On Sunday morning, we woke up in Bogota and headed for one
of the city’s best markets, Paloquemao.
I burned my tongue on hot café con leche as we ate almojabanas, cheesy
pastries, on small stools at the entrance.
We browsed the tightly packed stalls for dry fruit, nuts, and whole
wheat flour to take back to the Coast and stared at the tall stacks of fresh
fruit and vegetables. You can buy almost
anything at Paloquemao (bean sprouts, beef tongue, organic coffee, a blend of
herbs to treat any illness), and almost all of it is grown in some region of
Colombia or another. We laughed at the
extremely courteous Bogotano accent, as compared to the brusque, tangled Coastal
one.
We had enough time to walk back, and a block down the road,
came to the security guards and automatic glass doors of a shiny new
monstrosity of a shopping mall. It
seemed dropped from the sky- millions of dollars of panes of glass, colorful
Adidas shoes, North American fast food and the newest releases in the movie
theater. It was clean, uniform, and
perfect. There was not a single piece of
clutter in the spacious hallways.
We stumbled out into the light and kept walking. Soon we started the long walk along a gray
wall that stretches an entire city block.
A friend remembered that it was the outside of Bogota’s largest
mega-church and convinced us to step inside.
There was space in the sanctuary for 10.000, and from the back, over the
swaying hands of several thousand, the worship leaders looked like ants. There was a steak house and a gym, as well as
a radio station and a large scale map of Colombia and all of its new
mega-churches: fruits of recent missions.

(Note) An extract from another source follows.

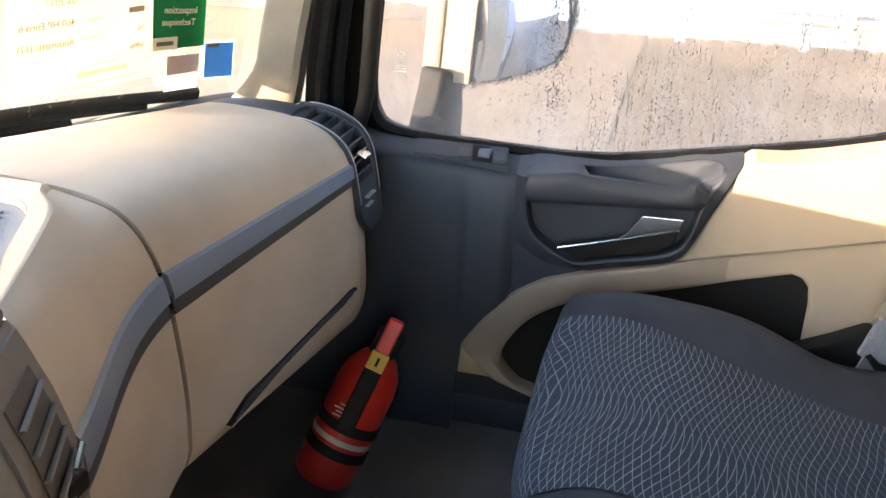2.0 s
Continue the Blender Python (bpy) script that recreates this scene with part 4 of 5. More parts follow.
tw_axis = Vector((-0.90, -0.42, 0)).normalized()
tw_at = Vector((0.955, 1.270, 0.893))
tweeter = part("tweeter", lathe([(0.024, -0.02), (0.0255, 0.012), (0.024, 0.016), (0.0215, 0.015), (0.0, 0.017)], tw_at, tw_axis, 32), GRILLE, pillar, "round tweeter with a perforated grille")
part("tweeter_ring", lathe([(0.0215, 0.014), (0.0225, 0.0175), (0.0245, 0.0175), (0.0262, 0.013), (0.0258, 0.0)], tw_at, tw_axis, 32), material("ring_metal", (0.55, 0.50, 0.42), 0.35, metal=0.6), pillar, "satin ring round the tweeter")
q = Vector((0, 0, 1)).rotation_difference(tw_axis).to_matrix().to_4x4()
bm = bmesh.new()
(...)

As we walked past the streams of Bogotanos heading into the service, we
remembered some of our friends who were meeting in a house church only a half
hour walk away.
That evening, after the plane ride and on the way to
Sincelejo, I watched scenes of the Coast move across the taxi’s windows. Thatch roofs, motorcyclists with no helmets,
broken concrete, stalks of yucca wilting with the lack of rain. It is extraordinary what things co-exist in
this world. On Saturday, we had been
privileged to listen to a professor-activist, one of the leaders against a huge
hydroelectric dam project in the department of Huila, El Quimbo. He described the strategy of development that
is taking root in Colombia and most of Latin America. Massive multinational corporations (in this
case, Italian) propose huge, lucrative projects to the government, based
largely on extracting or exploiting natural resources. The governments jump at the chance to use the
competitive advantage of their regions- the water, gold, lumber, or other
natural resources- and bend to the companies, allowing them extreme amounts of
power in the agreements. The government
effectively steps out from between and lets the corporation interact with the
people in the region, without taking any regulatory measures. Because the corporation acts in its own
interests, it takes almost all the profits, leaving the national government
with little, and the people of the region with nothing except ruined farmland,
few jobs, and a lack of future options.
There is too much to write here, but through rigorous research, the
professor and his team have been able to prove that the damages caused
currently and the projected loss of resources over the fifty years of the dam’s
lifetime are significantly less than the profits accrued by the project, and the
profits do not even stay in the country.
The strategy is maddeningly successful. By turning the world into a neoliberal comparative
advantage model, diverse ecosystems are replaced by huge reservoirs. Electricity produced in Panama can travel to
Argentina, but doesn’t get to rural towns in Panama. The free trade agreements now signed in
Colombia, Peru, Chile, and a number of other countries allow choice export
markets to grow, at the expense of the farmers that have sustained their
countries for millennia. Malls and
supermarkets take the place of the chaotic, diverse networks of local markets
in which money spent stays in the community.
The church is part of the same strategy.
A uniform faith takes the place of geographical communities. Differences are ironed out under the goal of
contributing financially to God’s mission on earth, be it through building new
mega-churches or funding mission trips across the world. If you pay, you receive more blessings.
We become valued not because of our cultural heritage, our
grounding or love of place, our songs and food and literature. Our activities no longer require relationship
of specificity, but shopping, entertainment, church, and travel can all be
accomplished without talking to another human being. We can watch the same TV, eat the same food,
and shop in the same stores in Colombia as in Japan, Sweden or South
Africa. We become flattened, the
subjects of a market instead of a nation or a culture. We are valued for our purchasing power or how
much we produce. It is the model of
efficiency, the model of economic growth, the model of profit. But what do we value? At what cost?